Having made and consumed her choice – we’re not told what she does choose – Prudence gets up and goes to pay her bill at the cash desk. On the way, she walks past a male colleague, Mr Manifold, who is ‘eating – perhaps “tucking into” would describe it better – the steamed pudding which Prudence had avoided as being too fattening.’
The idea of women having to deprive themselves of ‘fattening’ food is, alas, a concern which still resonates in today’s society. Whilst it is pleasing to read later in the novel that Prudence – in the wake of a particularly traumatic event – treats herself to lunch in an expensive restaurant: a dry Martini, smoked salmon, chicken breast and vegetables, sadly the only dessert she will allow herself is ‘a really ripe yellow-fleshed peach.’

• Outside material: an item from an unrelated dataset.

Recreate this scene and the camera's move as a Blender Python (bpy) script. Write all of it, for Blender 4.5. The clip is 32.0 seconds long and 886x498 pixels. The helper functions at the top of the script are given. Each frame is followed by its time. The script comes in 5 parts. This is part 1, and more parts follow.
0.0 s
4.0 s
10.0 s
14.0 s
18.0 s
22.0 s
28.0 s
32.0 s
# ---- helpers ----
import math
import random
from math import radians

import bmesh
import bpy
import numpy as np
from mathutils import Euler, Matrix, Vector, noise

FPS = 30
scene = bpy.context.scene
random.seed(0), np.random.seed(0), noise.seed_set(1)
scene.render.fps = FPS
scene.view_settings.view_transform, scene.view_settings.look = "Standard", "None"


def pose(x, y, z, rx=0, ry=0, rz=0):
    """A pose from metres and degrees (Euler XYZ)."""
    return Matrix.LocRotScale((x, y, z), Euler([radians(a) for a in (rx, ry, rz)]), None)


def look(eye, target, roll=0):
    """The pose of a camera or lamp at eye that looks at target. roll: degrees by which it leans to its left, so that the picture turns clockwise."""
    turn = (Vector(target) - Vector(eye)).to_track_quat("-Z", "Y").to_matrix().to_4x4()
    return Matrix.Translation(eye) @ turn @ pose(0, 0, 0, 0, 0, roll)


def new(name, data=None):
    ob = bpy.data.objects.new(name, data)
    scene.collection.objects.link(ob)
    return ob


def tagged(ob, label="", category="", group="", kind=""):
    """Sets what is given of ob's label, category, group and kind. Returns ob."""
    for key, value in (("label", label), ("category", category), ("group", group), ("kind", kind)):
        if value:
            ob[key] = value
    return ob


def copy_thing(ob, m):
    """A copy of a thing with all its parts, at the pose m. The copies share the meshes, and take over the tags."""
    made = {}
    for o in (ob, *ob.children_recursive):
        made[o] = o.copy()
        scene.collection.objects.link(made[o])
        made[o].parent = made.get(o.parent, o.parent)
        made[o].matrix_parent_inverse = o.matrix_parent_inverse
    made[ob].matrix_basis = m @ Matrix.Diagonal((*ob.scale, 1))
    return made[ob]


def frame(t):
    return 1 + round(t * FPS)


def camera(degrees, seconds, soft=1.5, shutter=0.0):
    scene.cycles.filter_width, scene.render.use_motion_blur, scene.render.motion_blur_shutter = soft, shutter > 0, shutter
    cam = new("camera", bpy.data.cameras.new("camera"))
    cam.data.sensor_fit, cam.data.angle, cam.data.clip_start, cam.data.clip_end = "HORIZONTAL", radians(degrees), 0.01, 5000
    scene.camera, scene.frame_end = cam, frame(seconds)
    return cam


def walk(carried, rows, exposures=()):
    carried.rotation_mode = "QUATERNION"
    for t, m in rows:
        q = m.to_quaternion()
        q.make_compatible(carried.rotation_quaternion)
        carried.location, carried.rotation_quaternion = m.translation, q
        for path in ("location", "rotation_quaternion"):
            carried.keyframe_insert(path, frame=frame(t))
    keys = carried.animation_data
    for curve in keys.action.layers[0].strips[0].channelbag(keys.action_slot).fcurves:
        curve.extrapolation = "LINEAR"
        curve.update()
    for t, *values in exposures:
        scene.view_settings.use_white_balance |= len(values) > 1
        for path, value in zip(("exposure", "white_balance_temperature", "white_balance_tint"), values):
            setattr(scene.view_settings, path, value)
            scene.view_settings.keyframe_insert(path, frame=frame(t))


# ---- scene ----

Should she change her mind though, I made the steamed pudding – and ate it (not in one go of course).
EVERY WOMAN’S STEAMED PUDDING
Ingredients (serves 6-8…women):
175g very soft unsalted butter
175g self-raising flour (or 165g plain flour plus 2 teaspoons baking powder)
175g caster sugar
3 large eggs
3 tablespoons milk
5 tablespoons jam (or golden syrup)
Method:
Grease a 1 ¾ litre pudding basin, and spoon the jam in to cover the bottom.
Place all the other ingredients in a food mixer or processor, and beat together to create a thick pouring consistency (if it seems too thick, add a little more milk).
Pour the sponge mixture on top of the jam. If you’re using a plastic basin with a lid, then just place the lid on top (having buttered it first). Otherwise, place a piece of buttered greaseproof paper or foil over the top of the basin, and secure with string.
Put the kettle on, and when it boils pour enough water into a large saucepan (with a lid) to come up about halfway up the side of the pudding basin when in. Place the lid on top of the saucepan and put it on a low heat to keep the water going at a steady simmer. Make sure it doesn’t boil dry – you will probably need to add some extra water now and again.
Cook the pudding for a minimum of two hours. Remove the basin from the boiling water. Let it rest for a couple of minutes, before turning out and serving with cream, ice-cream or custard.